There’s something not entirely real about it all. Not exactly Uncanny Valley unreal, but more like you can definitely tell the difference between the messy and tactile yet endlessly fascinating real world, and the AI world that’s just a tiny bit too shiny and perfect but not quite working to spec in small yet obvious ways.
I’m reasonably sure that this too shall pass, just like VR did, just like those smart glasses and other fiddly bits of hardware that get a huge sales push and vanish a year or so later. They won’t go away, I think…they’ll still have their uses here and there. They just won’t be sold as The Latest Tech Toy You Must Own. The overwhelming reaction of AI art has been a resounding ‘meh’ from most non-tech people anyway, and most artists are pissed off about it for obvious reasons. And as a writer myself? I’m secretly laughing that most AI-created stories are easily spotted, absolutely terrible and lacking any kind of humanity within its pages. We’ll still have a few people trying to make a fast buck by generating a handful of these, but they’re few and far between and they’re not doing as well as they think they are.

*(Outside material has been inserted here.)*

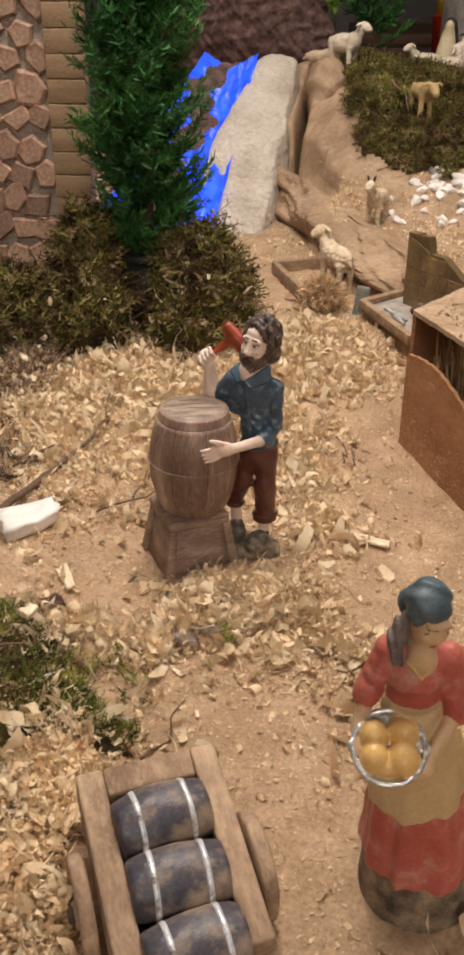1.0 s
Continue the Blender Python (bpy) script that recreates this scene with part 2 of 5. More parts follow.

Don’t get me wrong, I’ve used a few low scale AI art generator websites now and again, just for the fun of it, just to see what it does and what level it’s at. If it wants to stay, I think it still has a long way to go. It might create an eye-catching picture…but with colors slightly too pastel, the smile a bit too Aphex Twin, minor but crucial details completely missing, or perhaps an extra limb or finger bending in strange ways. Plus, it currently takes up a huge fuckton of processing power that’s not healthy for the environment.
We’re still better off going old-school and doing the hard work, even if it does take a bit longer and sometimes costs money, to be honest. The end results are still much more pleasing and long-lasting.